Special economic zones or financial and services SEZs

KN-JAKARTA, The development of special economic zones or SEZs continues. In the “Fire Horse” year of 2026, the government will establish six new SEZs with potential investment of IDR 300 trillion. At the Indonesia Special Economic Zone Business Forum in Jakarta on December 9, 2025, Deputy Minister of Investment and Downstream Development, Todotua Pasaribu, stated that these new SEZs will specialize in sectors such as industry, digital, and services, such as healthcare and tourism.

If these six new projects are realized, Indonesia will have 31 SEZs this year. So far, the government has established 25 SEZs: 13 industrial SEZs, 8 tourism services SEZs, 3 digital SEZs, and 1 other services SEZ, specifically for aircraft maintenance, repair, and overhaul.

According to the National Special Economic Zone Council (SEZ) statement in September 2025, the investment value reached IDR 294.4 trillion, with an additional IDR 40.48 trillion in the first half of 2025. This new investment came from industrial SEZs, including the Kendal SEZ in Central Java, the Gresik SEZ in East Java, and Galang-Batang and Nongsa in Batam.

Through SEZs, the government aims to attract as much investment as possible. For investors, SEZs are attractive destinations because they offer a convenient way to start a business.

These facilities include customs facilities in the form of exemptions from import duties and taxes on capital goods and raw materials during construction/production; tax facilities in the form of income tax and value-added tax; and immigration facilities, such as limited stay visas and limited stay permits for foreigners. Integrated licensing services are also available.

SEZs are not a new concept in Indonesia.
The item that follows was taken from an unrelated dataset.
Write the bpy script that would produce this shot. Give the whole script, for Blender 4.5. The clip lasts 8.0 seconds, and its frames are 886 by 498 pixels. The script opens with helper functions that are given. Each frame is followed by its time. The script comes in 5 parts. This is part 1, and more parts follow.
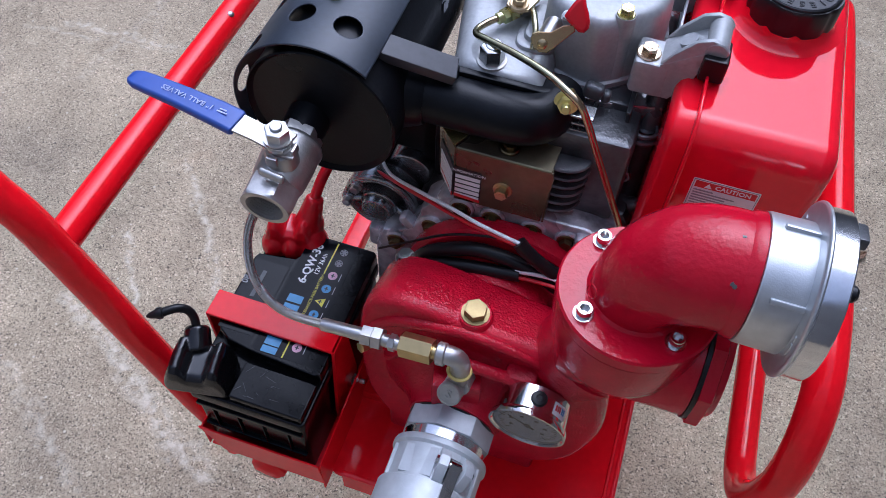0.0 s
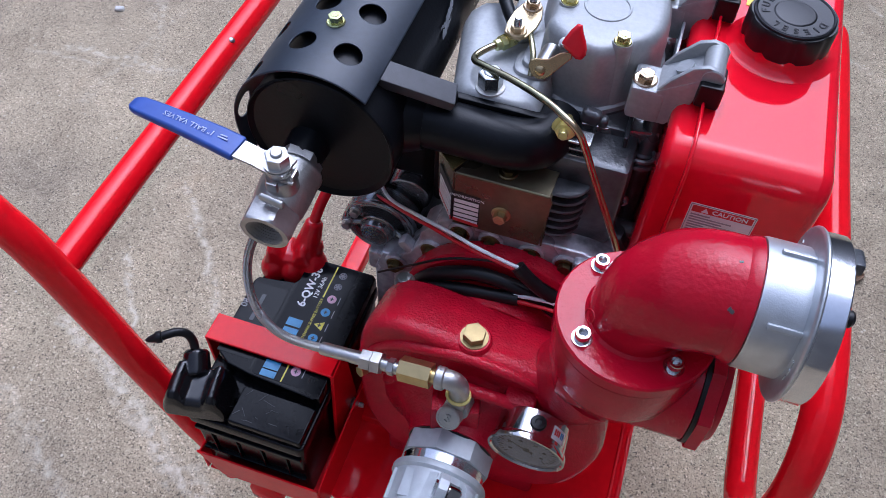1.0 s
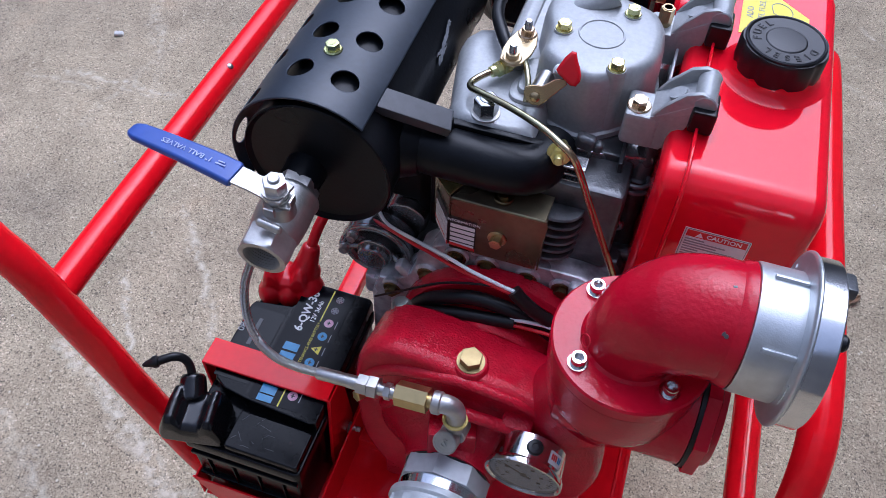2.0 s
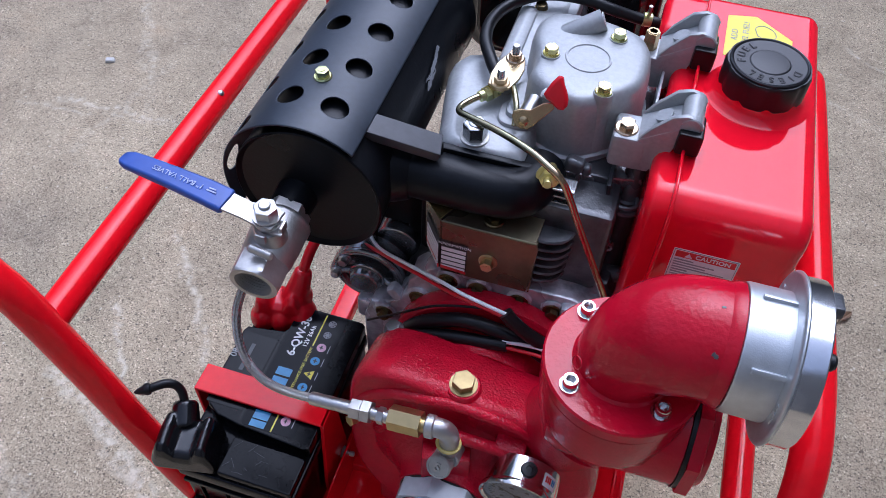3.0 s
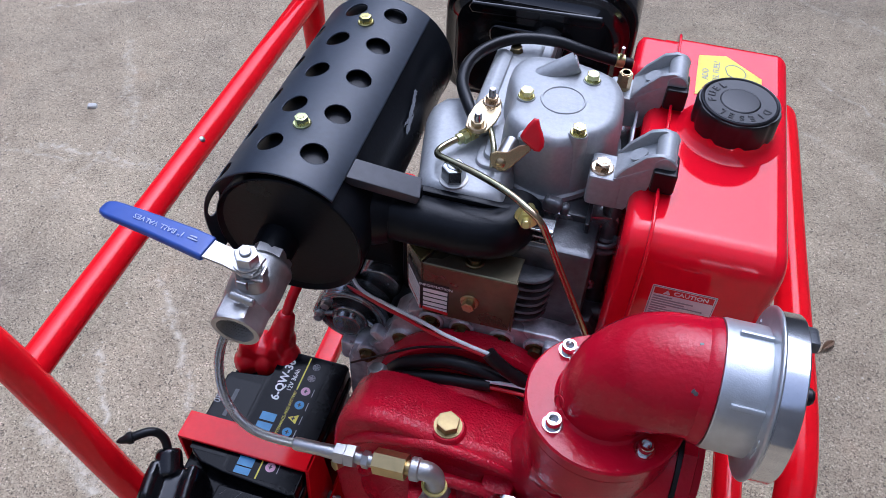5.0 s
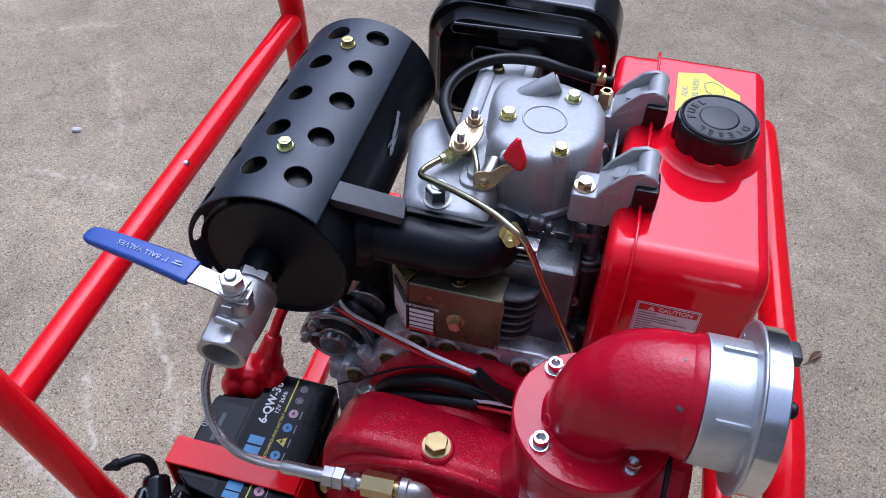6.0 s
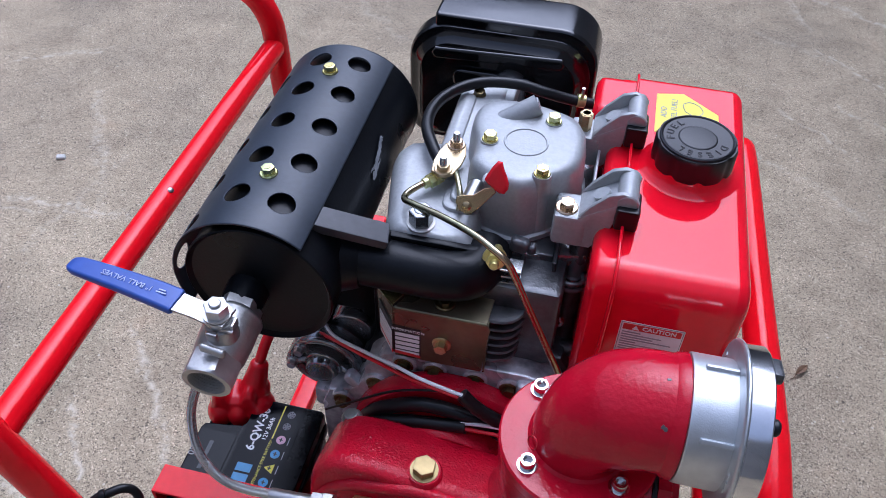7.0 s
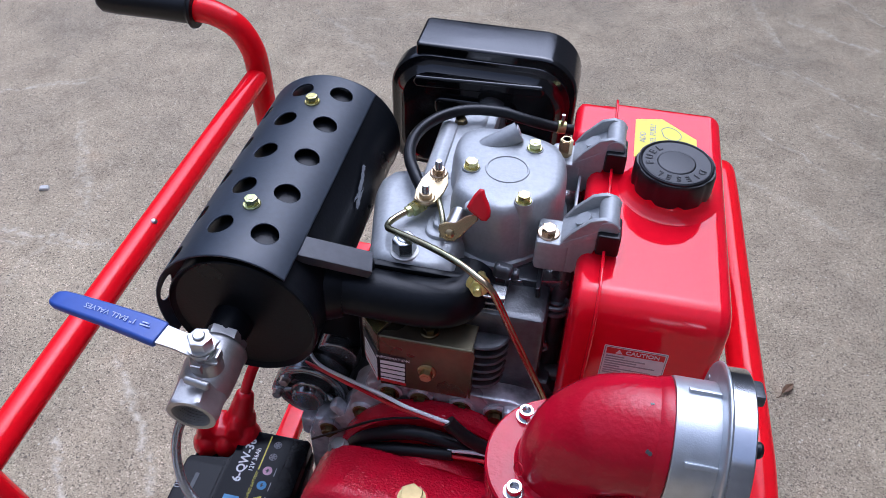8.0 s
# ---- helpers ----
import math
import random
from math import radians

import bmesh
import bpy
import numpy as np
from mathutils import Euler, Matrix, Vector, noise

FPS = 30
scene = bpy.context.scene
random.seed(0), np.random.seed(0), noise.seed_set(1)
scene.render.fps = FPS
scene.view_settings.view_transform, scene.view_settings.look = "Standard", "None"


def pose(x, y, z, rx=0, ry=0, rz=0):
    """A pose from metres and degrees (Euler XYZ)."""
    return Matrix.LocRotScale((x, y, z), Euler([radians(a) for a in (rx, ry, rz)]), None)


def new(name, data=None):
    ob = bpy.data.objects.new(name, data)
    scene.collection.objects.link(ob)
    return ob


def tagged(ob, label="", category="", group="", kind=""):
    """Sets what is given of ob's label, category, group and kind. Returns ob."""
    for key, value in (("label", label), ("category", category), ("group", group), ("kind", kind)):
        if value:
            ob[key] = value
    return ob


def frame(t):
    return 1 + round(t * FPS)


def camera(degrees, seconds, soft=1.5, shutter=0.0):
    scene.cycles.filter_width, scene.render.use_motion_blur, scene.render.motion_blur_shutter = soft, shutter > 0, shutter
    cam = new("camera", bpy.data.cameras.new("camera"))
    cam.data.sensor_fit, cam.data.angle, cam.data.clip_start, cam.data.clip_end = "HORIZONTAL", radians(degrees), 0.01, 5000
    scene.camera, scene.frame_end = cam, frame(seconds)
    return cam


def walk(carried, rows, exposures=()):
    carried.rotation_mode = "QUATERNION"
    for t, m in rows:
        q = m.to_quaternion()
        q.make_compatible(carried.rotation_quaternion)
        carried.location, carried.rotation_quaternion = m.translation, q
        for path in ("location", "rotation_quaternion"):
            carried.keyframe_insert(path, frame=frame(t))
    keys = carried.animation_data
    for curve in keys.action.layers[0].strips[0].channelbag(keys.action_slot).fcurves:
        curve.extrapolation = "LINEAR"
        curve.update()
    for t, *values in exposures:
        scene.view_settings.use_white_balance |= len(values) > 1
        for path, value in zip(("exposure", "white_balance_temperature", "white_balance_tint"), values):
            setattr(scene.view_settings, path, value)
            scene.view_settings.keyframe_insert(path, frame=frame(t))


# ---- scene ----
cam = camera(57.36, 8.0, 0.8)
PATH = [
    (0, pose(0.0705, -0.3510, 1.3532, 35.011, -1.585, 18.520)),
    (0.5, pose(0.0703, -0.3510, 1.3555, 35.705, -1.587, 18.494)),
    (1, pose(0.0702, -0.3508, 1.3575, 36.499, -1.627, 18.431)),
    (1.5, pose(0.0705, -0.3506, 1.3596, 37.291, -1.650, 18.448)),
    (3, pose(0.0727, -0.3500, 1.3661, 39.497, -1.611, 17.369)),
    (3.5, pose(0.0733, -0.3495, 1.3679, 40.260, -1.625, 17.015)),
    (4, pose(0.0742, -0.3492, 1.3699, 40.924, -1.583, 16.682)),
    (4.5, pose(0.0753, -0.3488, 1.3716, 41.496, -1.567, 16.289)),
    (6, pose(0.0792, -0.3475, 1.3774, 43.282, -1.456, 14.474)),
    (6.5, pose(0.0809, -0.3468, 1.3794, 43.956, -1.397, 13.805)),
    (7, pose(0.0823, -0.3466, 1.3820, 44.704, -1.358, 13.157)),
    (7.5, pose(0.0843, -0.3462, 1.3846, 45.512, -1.322, 12.454)),
    (8, pose(0.0852, -0.3464, 1.3874, 46.391, -1.328, 11.830)),
]
walk(cam, PATH, [(0, 0.66, 5100, 19), (8, 0.66, 5100, 19)])

# ---- light: bright overcast sky, narrowed by added walls out of view ----
SUN_TILT, SUN_TURN = 60.0, 4.0
world = bpy.data.worlds.new("sky")
scene.world = world
world.use_nodes = True
wn, wl = world.node_tree.nodes, world.node_tree.links
sky = wn.new("ShaderNodeTexSky")
sky.sky_type, sky.sun_disc = "NISHITA", False
sky.sun_elevation, sky.sun_rotation = radians(SUN_TILT), radians(SUN_TURN)
sky.air_density, sky.dust_density, sky.ozone_density = 1.0, 4.0, 1.0
cloud = wn.new("ShaderNodeHueSaturation")
cloud.inputs["Saturation"].default_value = 0.45
wl.new(sky.outputs[0], cloud.inputs["Color"])
wl.new(cloud.outputs[0], wn["Background"].inputs["Color"])
wn["Background"].inputs["Strength"].default_value = 0.14
sun = new("sun", bpy.data.lights.new("sun", "SUN"))
sun.data.energy, sun.data.angle, sun.data.color = 0.85, radians(64), (1.0, 0.985, 0.97)
sun.matrix_world = pose(0, 0, 6, 90 - SUN_TILT, 0, 180 - SUN_TURN)
# ---- materials ----
def material(name, color, rough=0.5, metal=0.0, vary=0.12, grain=120.0, stain=9.0, bump=0.0, bump_scale=300.0,
             coat=0.0, spread=0.08, depth=0.001, second=None, second_amount=0.5, second_scale=30.0, specular=0.5):
    """A paint, metal, plastic or rubber with grain and stains, uneven gloss and fine relief."""
    m = bpy.data.materials.new(name)
    m.use_nodes = True
    n, l = m.node_tree.nodes, m.node_tree.links
    b = n["Principled BSDF"]
    where = n.new("ShaderNodeTexCoord")

    def noise_of(scale, detail=4.0):
        t = n.new("ShaderNodeTexNoise")
        t.inputs["Scale"].default_value, t.inputs["Detail"].default_value = scale, detail
        l.new(where.outputs["Object"], t.inputs["Vector"])
        return t

    fine, broad = noise_of(grain), noise_of(stain)
    both = n.new("ShaderNodeMath")
    both.operation = "ADD"
    l.new(fine.outputs["Fac"], both.inputs[0])
    l.new(broad.outputs["Fac"], both.inputs[1])
    tone = n.new("ShaderNodeMapRange")
    tone.inputs["From Min"].default_value, tone.inputs["From Max"].default_value = 0.7, 1.3
    tone.inputs["To Min"].default_value, tone.inputs["To Max"].default_value = 1 - vary, 1 + vary
    l.new(both.outputs[0], tone.inputs["Value"])
    mul = n.new("ShaderNodeVectorMath")
    mul.operation = "SCALE"
    mul.inputs[0].default_value = color[:3]
    l.new(tone.outputs[0], mul.inputs["Scale"])
    shown = mul.outputs[0]
    if second:
        spot = noise_of(second_scale, 5.0)
        ramp = n.new("ShaderNodeMapRange")
        ramp.inputs["From Min"].default_value, ramp.inputs["From Max"].default_value = 0.62 - 0.25 * second_amount, 0.7
        l.new(spot.outputs["Fac"], ramp.inputs["Value"])
        mix = n.new("ShaderNodeMix")
        mix.data_type = "RGBA"
        l.new(ramp.outputs[0], mix.inputs["Factor"])
        l.new(shown, mix.inputs["A"])
        mix.inputs["B"].default_value = (*second, 1)
        shown = mix.outputs["Result"]
    l.new(shown, b.inputs["Base Color"])
    gloss = n.new("ShaderNodeMapRange")
    gloss.inputs["From Min"].default_value, gloss.inputs["From Max"].default_value = 0.3, 0.7
    gloss.inputs["To Min"].default_value, gloss.inputs["To Max"].default_value = max(0.02, rough - spread), min(1, rough + spread)
    l.new(broad.outputs["Fac"], gloss.inputs["Value"])
    l.new(gloss.outputs[0], b.inputs["Roughness"])
    b.inputs["Metallic"].default_value = metal
    b.inputs["Specular IOR Level"].default_value = specular
    b.inputs["Coat Weight"].default_value, b.inputs["Coat Roughness"].default_value = coat, 0.06
    if bump:
        relief = noise_of(bump_scale, 3.0)
        up = n.new("ShaderNodeBump")
        up.inputs["Strength"].default_value, up.inputs["Distance"].default_value = bump, depth
        l.new(relief.outputs["Fac"], up.inputs["Height"])
        l.new(up.outputs["Normal"], b.inputs["Normal"])
        l.new(up.outputs["Normal"], b.inputs["Coat Normal"])
    return m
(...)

Since the New Order era, the government has developed several special zone concepts, such as free trade zones and free ports, bonded zones, industrial zones, and integrated economic development zones.

The government has established several criteria for areas to be designated as Special Economic Zones (SEZs): they must comply with regional spatial plans and not potentially disrupt protected areas, have clear boundaries, and have at least 50 percent of the proposed land area occupied.

Economists have issued several recommendations regarding the government’s plan to establish special economic zones (SEZs) in the financial sector. Josua Pardede, Chief Economist at Bank Permata, suggested that the development process be carried out in stages, prioritizing the most relevant activities, and preparing a robust institutional design. Establishing a SEZ in the financial sector will be extremely difficult and carry significant risks. The first risk is that these areas will become mere parking lots for funds rather than engines of real economic financing. This is especially true if the government provides incentives to investors without linking them to domestic project financing.

The second risk is that SEZs in the financial sector could become loopholes for tax evasion and crimes such as money laundering. This risk is heightened if oversight is weak, ultimately jeopardizing Indonesia’s reputation. Another risk is legal and institutional conflicts.

Nevertheless, SEZs in the financial sector could serve as gateways for global funds to finance various projects. These SEZs could accommodate funds for infrastructure projects, energy transition, capital markets, corporate financing, and wealth management. This SEZ can help deepen the domestic financial market and expand financial products, including strengthening Indonesia’s position as an economic hub in Southeast Asia.

Another benefit that can be gained from developing a financial sector SEZ is the diversification of economic growth. Josua said that Indonesia has been strong in commodities, domestic consumption, banking, and physical investment, but has not yet optimized its position in high-value-added financial services.

A financial sector SEZ could become a new engine of economic growth as long as there is a guarantee that funds flowing into the region will flow to productive sectors. The Center for Economic Affairs urged the government not to force the development of a financial sector SEZ, as the establishment of the Daya Anagata Nusantara Investment Management Agency (Danantara) is sufficient. In addition to receiving a large budget, this agency receives contributions from dividends from state-owned enterprises.

The government is still preparing a plan for developing a financial sector SEZ. Haryo Limanseto, spokesperson for the Coordinating Ministry for Economic Affairs, stated that a discussion meeting will be held this week.